At the New Museum, I also saw another small exhibition in their lobby gallery, a collaborative installation by Vivian Caccuri and Miles Greenberg called “The Shadow of Spring.” Their sound installation, a shifting landscape of deep vibrations, is, according to the wall text, “inspired by how different rhythms and frequencies can affect group dynamics (as in temples, dance floors, and urban spaces).”

“Vivian Caccuri and Miles Greenberg: The Shadow of Spring,” 2022. Exhibition view: New Museum, New York. Photo: Dario Lasagni. Courtesy New Museum.

I wasn’t sure exactly how it was meant to affect my own dynamics – especially as I was the only visitor in the gallery when I saw the piece – but it did make me reflect on how seemingly immaterial sound waves create resonances in matter, including my own body. How can the feeling of my body vibrating be conserved? Greenberg’s contribution includes a set of three sculptures that were made by combining 3D scans of his own body made while performing live.

“Vivian Caccuri and Miles Greenberg: The Shadow of Spring,” 2022. Exhibition view: New Museum, New York. Photo: Dario Lasagni. Courtesy New Museum.

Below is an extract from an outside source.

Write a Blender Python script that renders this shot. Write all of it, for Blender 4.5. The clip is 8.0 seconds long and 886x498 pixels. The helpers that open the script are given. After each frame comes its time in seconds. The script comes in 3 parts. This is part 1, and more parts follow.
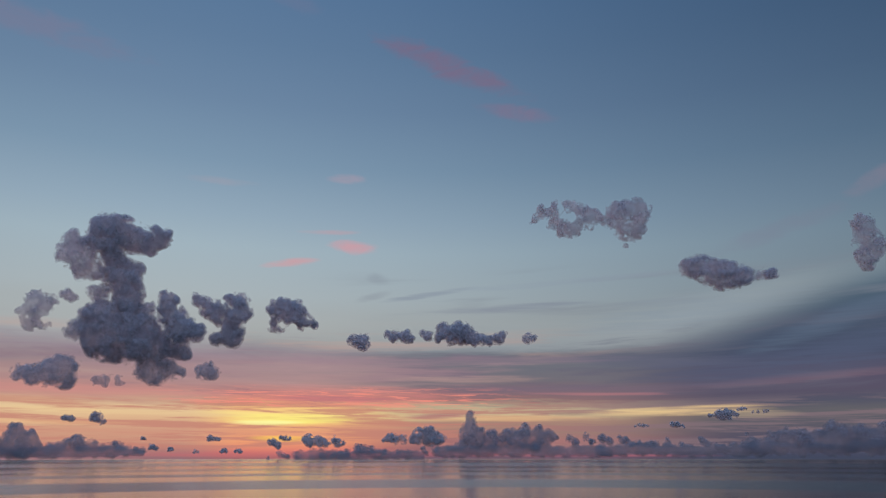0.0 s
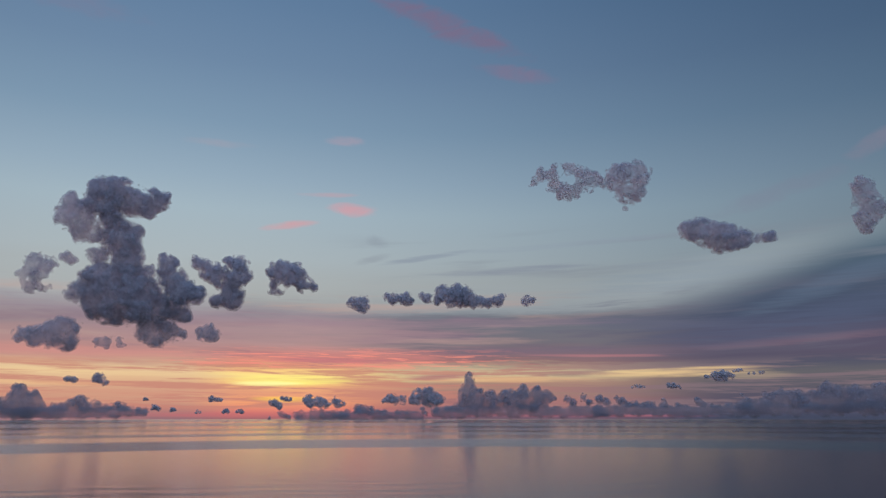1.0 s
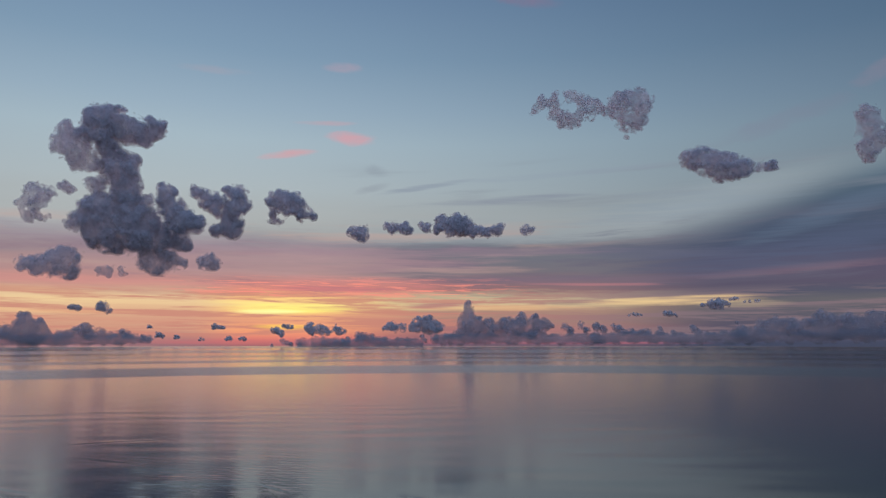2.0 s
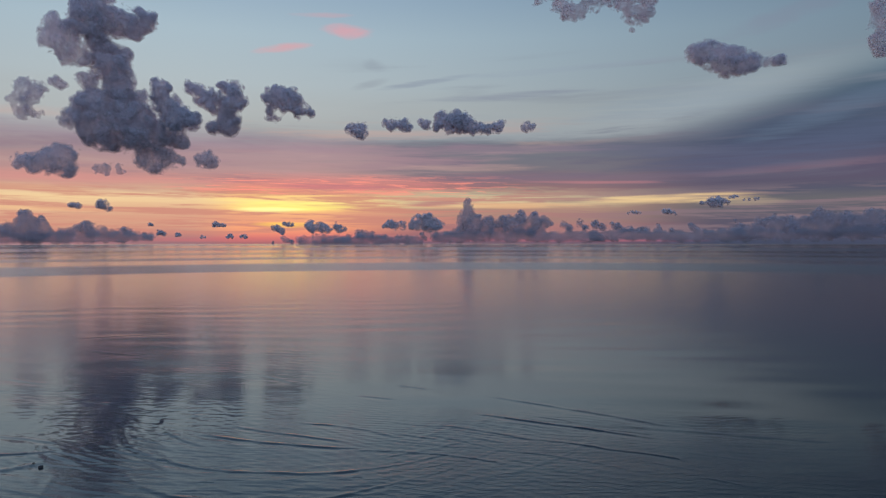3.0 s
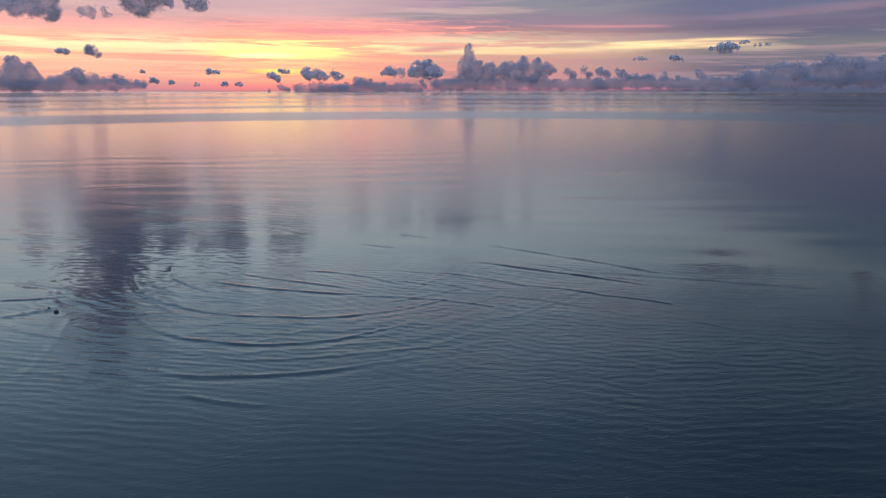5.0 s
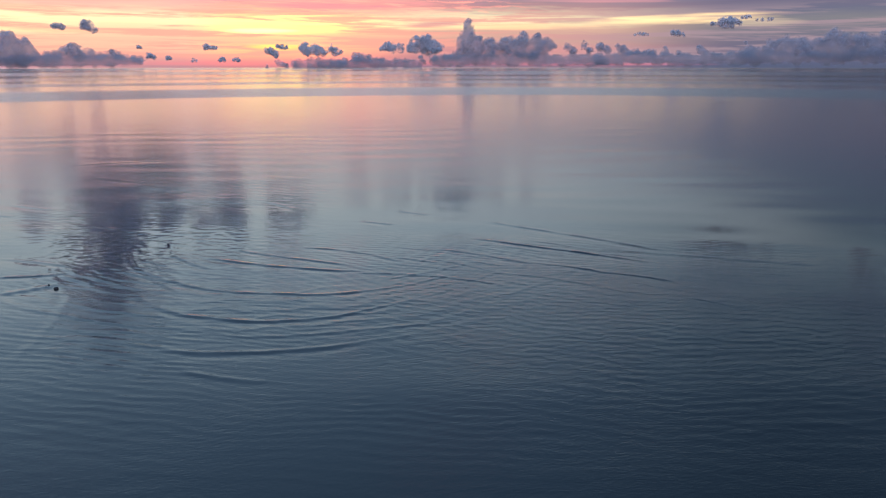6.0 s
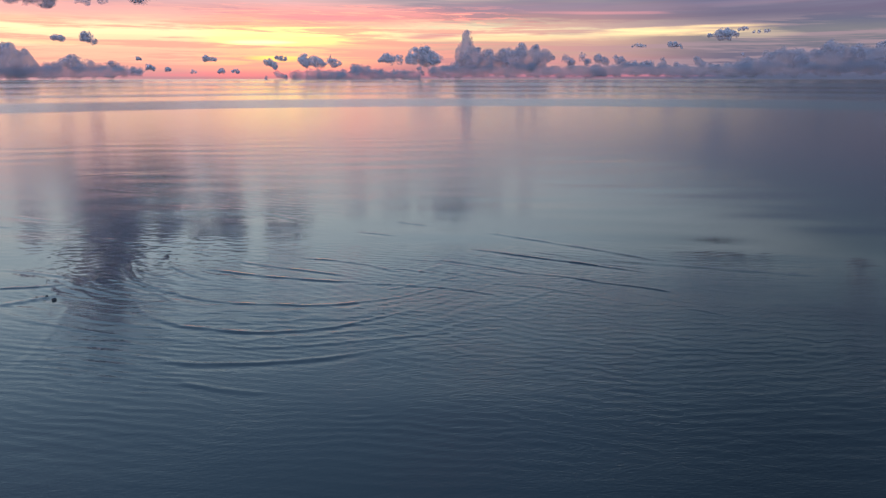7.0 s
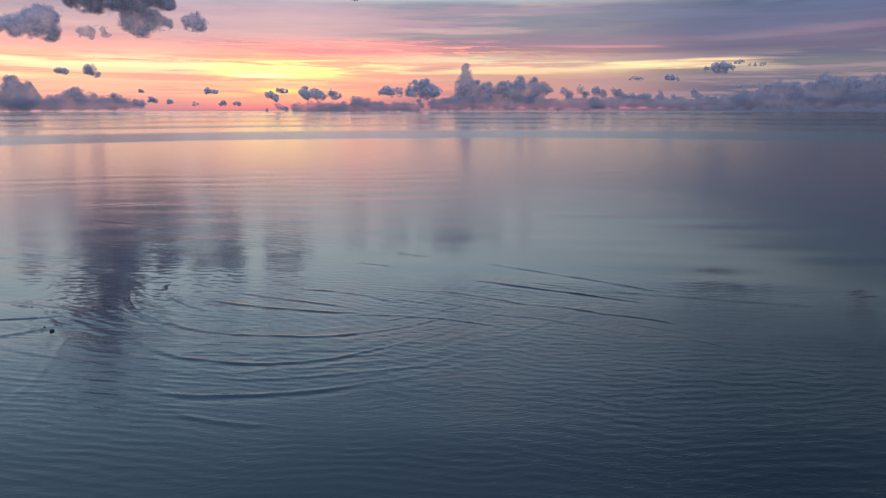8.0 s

That is presumably why they look sort of like what happens when 3D-rendered figures cross into each other’s space, as in a glitchy videogame. Each of these multi-limbed, multi-headed sculptures also serves as a fountain, spouting water up and back into a small stone-lined pool surrounding it. I was struck by how the fountains restore the variety, movement, and sound of the absent performances – without, however, especially giving me a sense of what those performances were actually like. While the idea of performance seems very prevalent in the contemporary museum landscape, it often remains just that – an idea. The notion of performance is presented or maintained, rather than specific qualities of a particular performance. Knowing that there was movement – knowing that an object you encounter has a rich history – is very different than gaining some access to or whiff of that motion or story.

One of Miles Greenberg’s fountains in action.